EXERCISE TASK
Pull out every line below that holds the word "camera".

[start]

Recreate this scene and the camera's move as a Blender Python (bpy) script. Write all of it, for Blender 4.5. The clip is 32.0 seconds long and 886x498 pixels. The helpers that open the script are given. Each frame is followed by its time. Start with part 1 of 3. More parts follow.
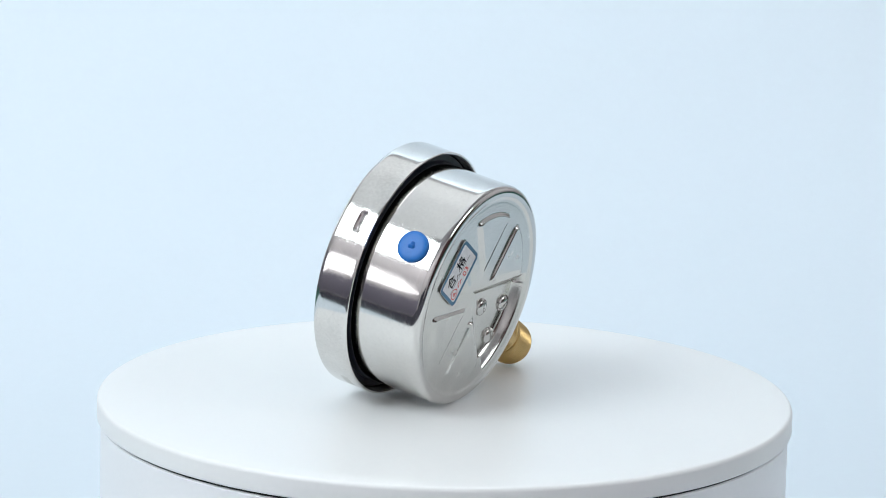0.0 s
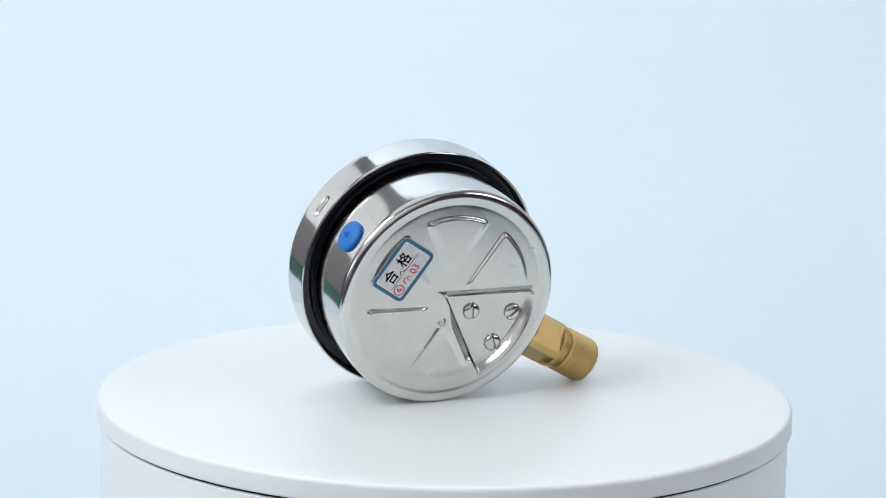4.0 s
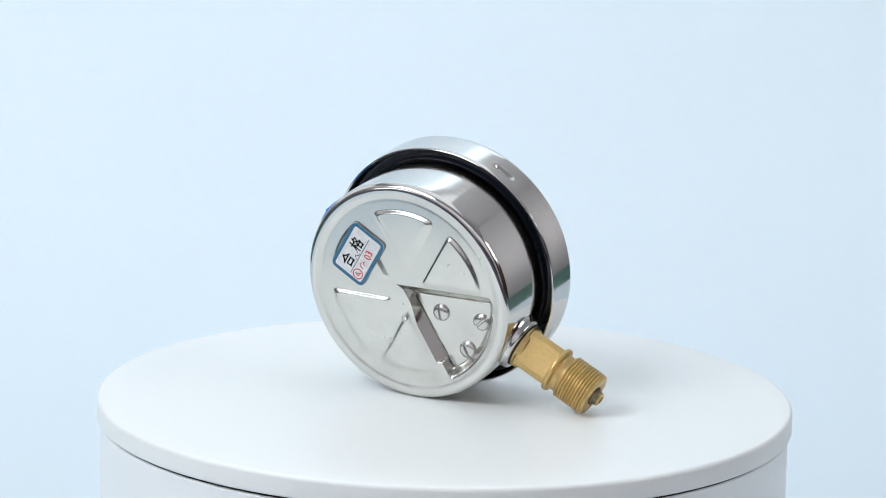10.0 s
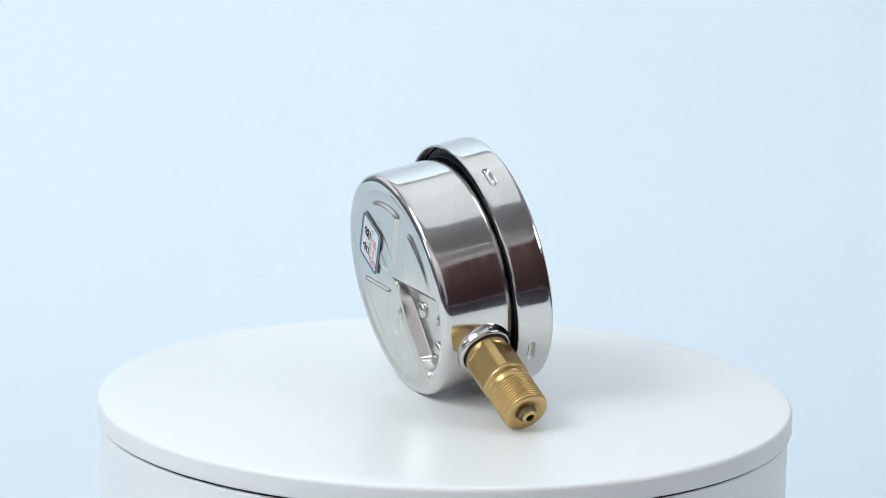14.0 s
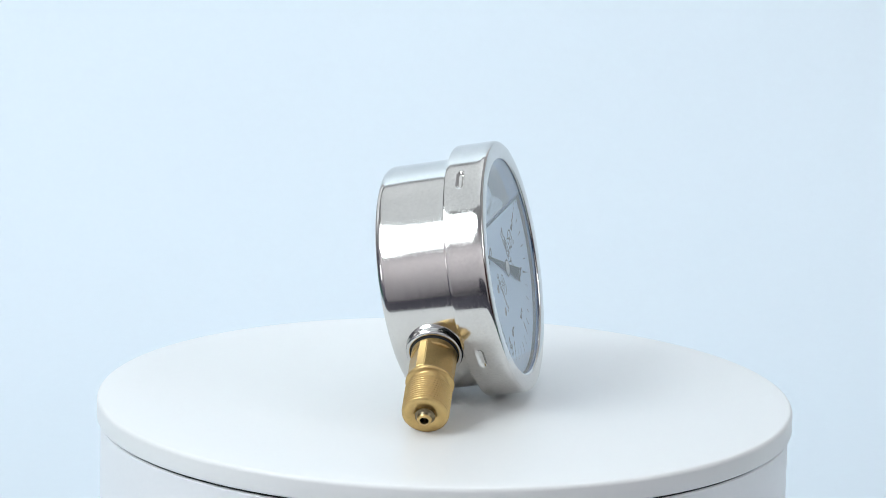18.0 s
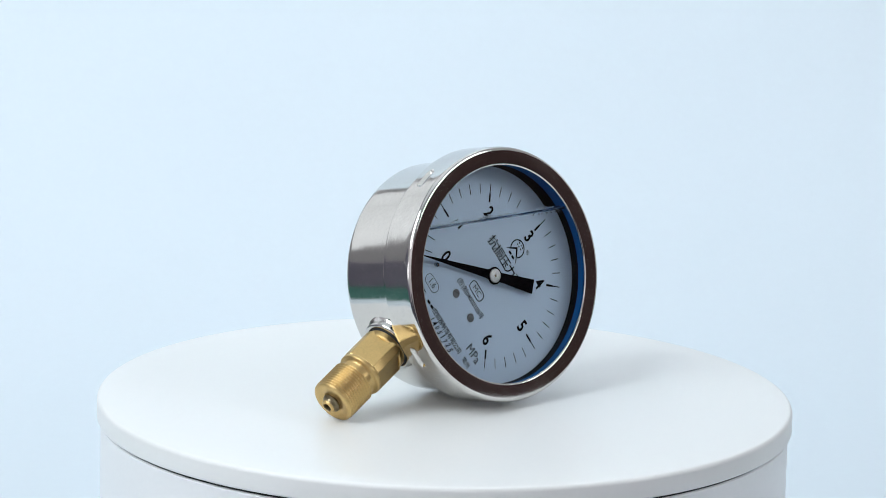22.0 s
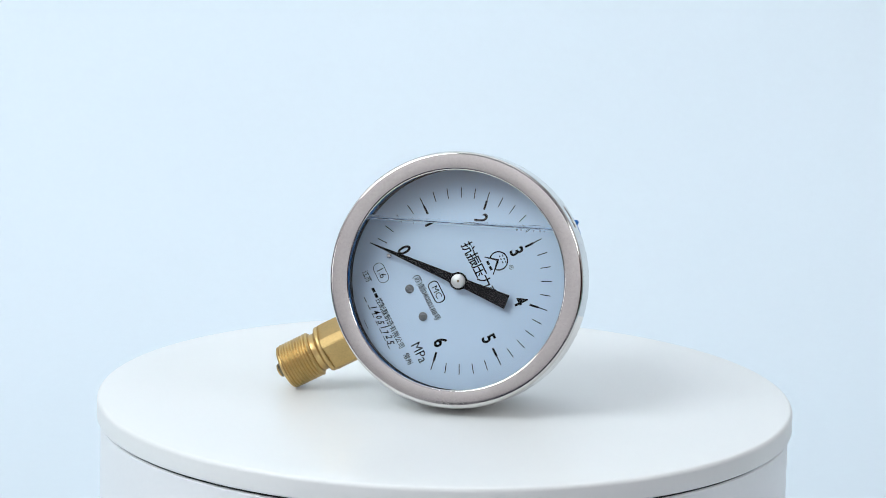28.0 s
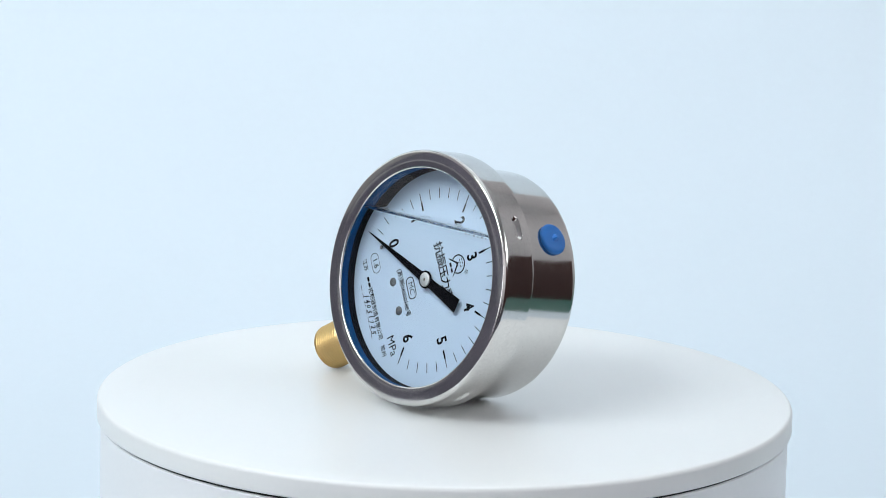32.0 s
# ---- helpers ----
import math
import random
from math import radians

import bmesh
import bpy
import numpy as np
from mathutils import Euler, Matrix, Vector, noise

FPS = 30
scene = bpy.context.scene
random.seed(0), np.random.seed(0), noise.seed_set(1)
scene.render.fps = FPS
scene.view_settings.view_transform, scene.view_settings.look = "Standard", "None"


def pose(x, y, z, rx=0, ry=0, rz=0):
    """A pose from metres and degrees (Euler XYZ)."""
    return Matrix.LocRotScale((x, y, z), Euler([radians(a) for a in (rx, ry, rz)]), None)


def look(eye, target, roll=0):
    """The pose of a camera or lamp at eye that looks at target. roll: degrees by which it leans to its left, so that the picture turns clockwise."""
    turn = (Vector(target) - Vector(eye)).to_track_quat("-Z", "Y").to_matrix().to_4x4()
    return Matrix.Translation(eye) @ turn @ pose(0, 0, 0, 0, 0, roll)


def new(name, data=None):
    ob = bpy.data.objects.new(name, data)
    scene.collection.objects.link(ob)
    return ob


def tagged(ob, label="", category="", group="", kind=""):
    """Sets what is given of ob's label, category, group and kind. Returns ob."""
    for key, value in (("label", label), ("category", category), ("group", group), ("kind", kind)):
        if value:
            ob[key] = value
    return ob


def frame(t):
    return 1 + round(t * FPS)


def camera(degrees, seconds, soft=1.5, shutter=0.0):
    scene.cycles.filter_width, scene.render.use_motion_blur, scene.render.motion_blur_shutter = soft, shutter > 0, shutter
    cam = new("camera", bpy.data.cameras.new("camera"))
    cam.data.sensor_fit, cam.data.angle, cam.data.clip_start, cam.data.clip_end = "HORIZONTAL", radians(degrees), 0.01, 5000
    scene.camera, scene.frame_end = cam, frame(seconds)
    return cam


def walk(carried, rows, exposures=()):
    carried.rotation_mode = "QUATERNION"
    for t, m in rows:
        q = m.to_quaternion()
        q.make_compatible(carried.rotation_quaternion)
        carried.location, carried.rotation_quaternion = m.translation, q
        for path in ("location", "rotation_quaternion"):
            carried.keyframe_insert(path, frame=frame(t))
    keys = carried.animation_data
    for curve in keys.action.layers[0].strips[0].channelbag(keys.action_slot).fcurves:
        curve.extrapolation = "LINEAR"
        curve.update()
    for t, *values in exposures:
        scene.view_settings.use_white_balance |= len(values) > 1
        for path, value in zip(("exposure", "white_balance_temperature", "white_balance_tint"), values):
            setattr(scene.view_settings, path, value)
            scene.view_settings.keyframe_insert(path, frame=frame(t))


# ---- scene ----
cam = camera(13.117, 32.0, soft=0.55)
EYE = Vector((0.0, -1.6179, 0.40912))
AIM = EYE + 1.6 * Vector((-0.001398, 0.978217, -0.207578))
walk(cam, [(0.0, look(EYE, AIM, 1.35)), (32.0, look(EYE, AIM, 1.35))])

# ---- light ----
scene.view_settings.exposure = -0.13
world = bpy.data.worlds.new("studio_world")
scene.world = world
world.use_nodes = True
world.node_tree.nodes["Background"].inputs["Color"].default_value = (0.62, 0.72, 0.85, 1)
world.node_tree.nodes["Background"].inputs["Strength"].default_value = 0.05


# Makes the softboxes and the added fill lamps alike
def softbox(name, eye, target, width, height, watts, colour):
    lamp = bpy.data.lights.new(name, "AREA")
    lamp.shape, lamp.size, lamp.size_y, lamp.energy, lamp.color = "RECTANGLE", width, height, watts, colour
    ob = new(name, lamp)
    ob.matrix_world = look(eye, target)
    return ob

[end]

RESPONSE TO THE EXERCISE
Recreate this scene and the camera's move as a Blender Python (bpy) script. Write all of it, for Blender 4.5. The clip is 32.0 seconds long and 886x498 pixels. The helpers that open the script are given. Each frame is followed by its time. Start with part 1 of 3. More parts follow.
    """The pose of a camera or lamp at eye that looks at target. roll: degrees by which it leans to its left, so that the picture turns clockwise."""
def camera(degrees, seconds, soft=1.5, shutter=0.0):
    cam = new("camera", bpy.data.cameras.new("camera"))
    scene.camera, scene.frame_end = cam, frame(seconds)
cam = camera(13.117, 32.0, soft=0.55)